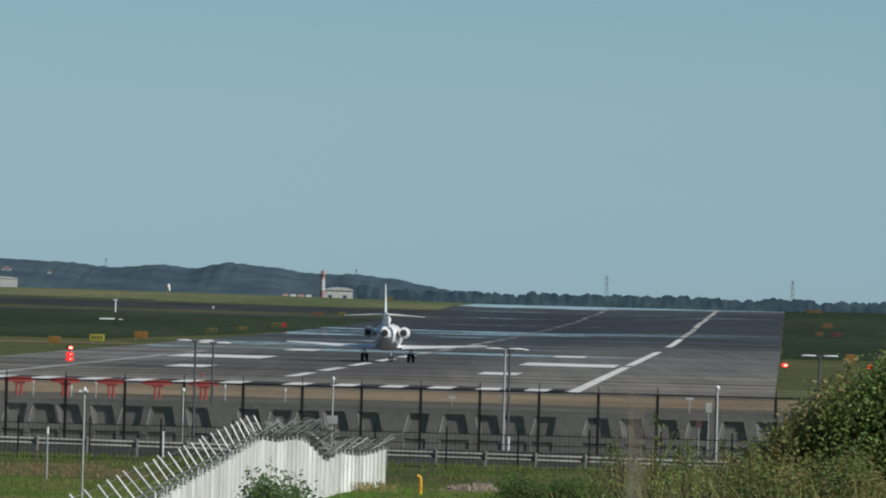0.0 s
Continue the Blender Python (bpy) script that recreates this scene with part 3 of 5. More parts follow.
# ---- white sheet-steel fence with raked wire arms ----
RAIL_STEEL = node_material("dull_rail_steel", [(0.1, 0.115, 0.105), (0.18, 0.19, 0.18)], 0.6, 0.2, grain=3, spread=0.25)
def make_sheet_fence():
    line = [(-7.9, 180, 2.2), (-7.55, 205, 2.25), (-7.16, 225, 2.28), (-6.86, 250, 2.35), (-6.41, 285, 2.41), (-5.79, 330, 2.59), (-5.42, 338, 2.36), (-5.14, 344, 2.37), (-4.78, 350, 2.28), (-4.57, 354, 2.07), (-4.05, 362, 1.33),
            (-3.59, 369, 1.54), (-3.07, 374, 1.36), (-2.56, 378, 1.36), (-1.99, 382, 1.54)]
    fence = thing("sheet_steel_fence", pose(0, 0, 0), "white ribbed sheet-steel fence with raked arms and barbed wire", "fence", kind="structure")
    for si in range(len(line) - 1):
        (xa, ya, za), (xb, yb, zb) = line[si], line[si + 1]
        a, b = Vector((xa, ya, 0)), Vector((xb, yb, 0))
        span = (b - a).length
        ribs = max(3, int((xb - xa) / 0.125)) if si > 4 else max(3, int(span / 3.4))
        for r in range(ribs):
            k0, k1 = r / ribs, (r + 1) / ribs
            p, q = a.lerp(b, k0), a.lerp(b, k1)
            z0, z1 = za + (zb - za) * k0, za + (zb - za) * k1
            jag = 0.006 * ((r * 7 + si * 3) % 5 - 2)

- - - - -

Restate the full listing verbatim and drop every picture.

### Output
0.0 s
Continue the Blender Python (bpy) script that recreates this scene with part 3 of 5. More parts follow.
# ---- white sheet-steel fence with raked wire arms ----
RAIL_STEEL = node_material("dull_rail_steel", [(0.1, 0.115, 0.105), (0.18, 0.19, 0.18)], 0.6, 0.2, grain=3, spread=0.25)
def make_sheet_fence():
    line = [(-7.9, 180, 2.2), (-7.55, 205, 2.25), (-7.16, 225, 2.28), (-6.86, 250, 2.35), (-6.41, 285, 2.41), (-5.79, 330, 2.59), (-5.42, 338, 2.36), (-5.14, 344, 2.37), (-4.78, 350, 2.28), (-4.57, 354, 2.07), (-4.05, 362, 1.33),
            (-3.59, 369, 1.54), (-3.07, 374, 1.36), (-2.56, 378, 1.36), (-1.99, 382, 1.54)]
    fence = thing("sheet_steel_fence", pose(0, 0, 0), "white ribbed sheet-steel fence with raked arms and barbed wire", "fence", kind="structure")
    for si in range(len(line) - 1):
        (xa, ya, za), (xb, yb, zb) = line[si], line[si + 1]
        a, b = Vector((xa, ya, 0)), Vector((xb, yb, 0))
        span = (b - a).length
        ribs = max(3, int((xb - xa) / 0.125)) if si > 4 else max(3, int(span / 3.4))
        for r in range(ribs):
            k0, k1 = r / ribs, (r + 1) / ribs
            p, q = a.lerp(b, k0), a.lerp(b, k1)
            z0, z1 = za + (zb - za) * k0, za + (zb - za) * k1
            jag = 0.006 * ((r * 7 + si * 3) % 5 - 2)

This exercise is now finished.